* [PROVIDED MATERIAL]
▼▼▼
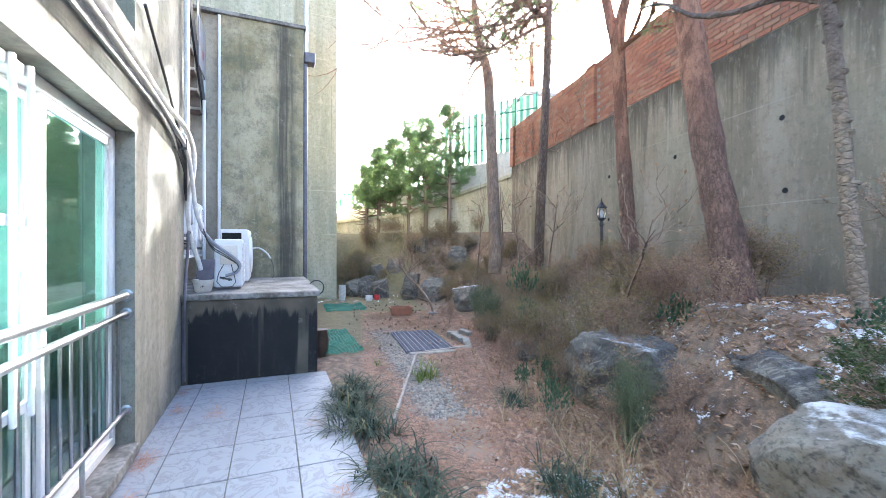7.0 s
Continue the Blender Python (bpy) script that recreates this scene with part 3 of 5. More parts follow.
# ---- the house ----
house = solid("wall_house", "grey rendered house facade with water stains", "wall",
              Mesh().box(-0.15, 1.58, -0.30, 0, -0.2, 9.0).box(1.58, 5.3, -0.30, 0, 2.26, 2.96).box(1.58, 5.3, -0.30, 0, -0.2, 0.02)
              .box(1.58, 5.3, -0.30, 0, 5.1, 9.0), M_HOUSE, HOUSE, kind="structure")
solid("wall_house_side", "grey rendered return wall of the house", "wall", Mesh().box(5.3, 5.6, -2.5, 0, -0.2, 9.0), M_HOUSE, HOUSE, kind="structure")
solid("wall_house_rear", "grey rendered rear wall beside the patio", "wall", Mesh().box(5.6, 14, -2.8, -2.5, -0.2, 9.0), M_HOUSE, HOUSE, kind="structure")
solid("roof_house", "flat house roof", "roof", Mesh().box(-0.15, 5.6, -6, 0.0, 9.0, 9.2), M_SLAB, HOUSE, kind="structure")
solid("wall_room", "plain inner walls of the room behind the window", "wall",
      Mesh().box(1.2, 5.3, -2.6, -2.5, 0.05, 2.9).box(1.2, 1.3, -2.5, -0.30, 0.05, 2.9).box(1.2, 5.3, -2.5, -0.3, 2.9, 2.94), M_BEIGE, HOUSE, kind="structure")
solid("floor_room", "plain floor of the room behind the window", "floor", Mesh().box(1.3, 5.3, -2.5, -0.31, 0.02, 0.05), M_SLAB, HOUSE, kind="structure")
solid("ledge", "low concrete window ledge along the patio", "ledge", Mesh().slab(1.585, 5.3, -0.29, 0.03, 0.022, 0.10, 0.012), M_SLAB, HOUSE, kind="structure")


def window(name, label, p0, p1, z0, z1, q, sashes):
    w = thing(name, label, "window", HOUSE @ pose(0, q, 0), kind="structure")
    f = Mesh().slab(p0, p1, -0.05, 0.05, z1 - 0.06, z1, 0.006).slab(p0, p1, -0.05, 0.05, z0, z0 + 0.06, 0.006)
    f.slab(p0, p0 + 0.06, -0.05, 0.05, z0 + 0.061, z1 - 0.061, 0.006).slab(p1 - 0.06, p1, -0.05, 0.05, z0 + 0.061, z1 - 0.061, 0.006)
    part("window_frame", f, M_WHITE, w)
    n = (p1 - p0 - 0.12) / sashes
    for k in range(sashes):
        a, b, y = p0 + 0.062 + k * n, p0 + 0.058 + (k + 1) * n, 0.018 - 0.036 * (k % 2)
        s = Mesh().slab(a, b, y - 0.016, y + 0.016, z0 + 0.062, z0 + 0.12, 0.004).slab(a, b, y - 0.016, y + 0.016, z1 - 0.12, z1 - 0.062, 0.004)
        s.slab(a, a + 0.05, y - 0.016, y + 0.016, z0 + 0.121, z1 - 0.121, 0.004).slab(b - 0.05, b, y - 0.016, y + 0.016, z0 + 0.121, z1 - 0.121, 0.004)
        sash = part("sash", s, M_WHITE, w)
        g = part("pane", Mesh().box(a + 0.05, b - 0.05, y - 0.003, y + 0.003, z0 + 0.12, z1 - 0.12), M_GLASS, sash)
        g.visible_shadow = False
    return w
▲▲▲
* [PROBLEM DESCRIPTION] Extract only the lines from the line with "Continue the Blender" through the line with "concrete window ledge", keeping both end lines exactly as they are.

* [RESPONSE BELOW]
Continue the Blender Python (bpy) script that recreates this scene with part 3 of 5. More parts follow.
# ---- the house ----
house = solid("wall_house", "grey rendered house facade with water stains", "wall",
              Mesh().box(-0.15, 1.58, -0.30, 0, -0.2, 9.0).box(1.58, 5.3, -0.30, 0, 2.26, 2.96).box(1.58, 5.3, -0.30, 0, -0.2, 0.02)
              .box(1.58, 5.3, -0.30, 0, 5.1, 9.0), M_HOUSE, HOUSE, kind="structure")
solid("wall_house_side", "grey rendered return wall of the house", "wall", Mesh().box(5.3, 5.6, -2.5, 0, -0.2, 9.0), M_HOUSE, HOUSE, kind="structure")
solid("wall_house_rear", "grey rendered rear wall beside the patio", "wall", Mesh().box(5.6, 14, -2.8, -2.5, -0.2, 9.0), M_HOUSE, HOUSE, kind="structure")
solid("roof_house", "flat house roof", "roof", Mesh().box(-0.15, 5.6, -6, 0.0, 9.0, 9.2), M_SLAB, HOUSE, kind="structure")
solid("wall_room", "plain inner walls of the room behind the window", "wall",
      Mesh().box(1.2, 5.3, -2.6, -2.5, 0.05, 2.9).box(1.2, 1.3, -2.5, -0.30, 0.05, 2.9).box(1.2, 5.3, -2.5, -0.3, 2.9, 2.94), M_BEIGE, HOUSE, kind="structure")
solid("floor_room", "plain floor of the room behind the window", "floor", Mesh().box(1.3, 5.3, -2.5, -0.31, 0.02, 0.05), M_SLAB, HOUSE, kind="structure")
solid("ledge", "low concrete window ledge along the patio", "ledge", Mesh().slab(1.585, 5.3, -0.29, 0.03, 0.022, 0.10, 0.012), M_SLAB, HOUSE, kind="structure")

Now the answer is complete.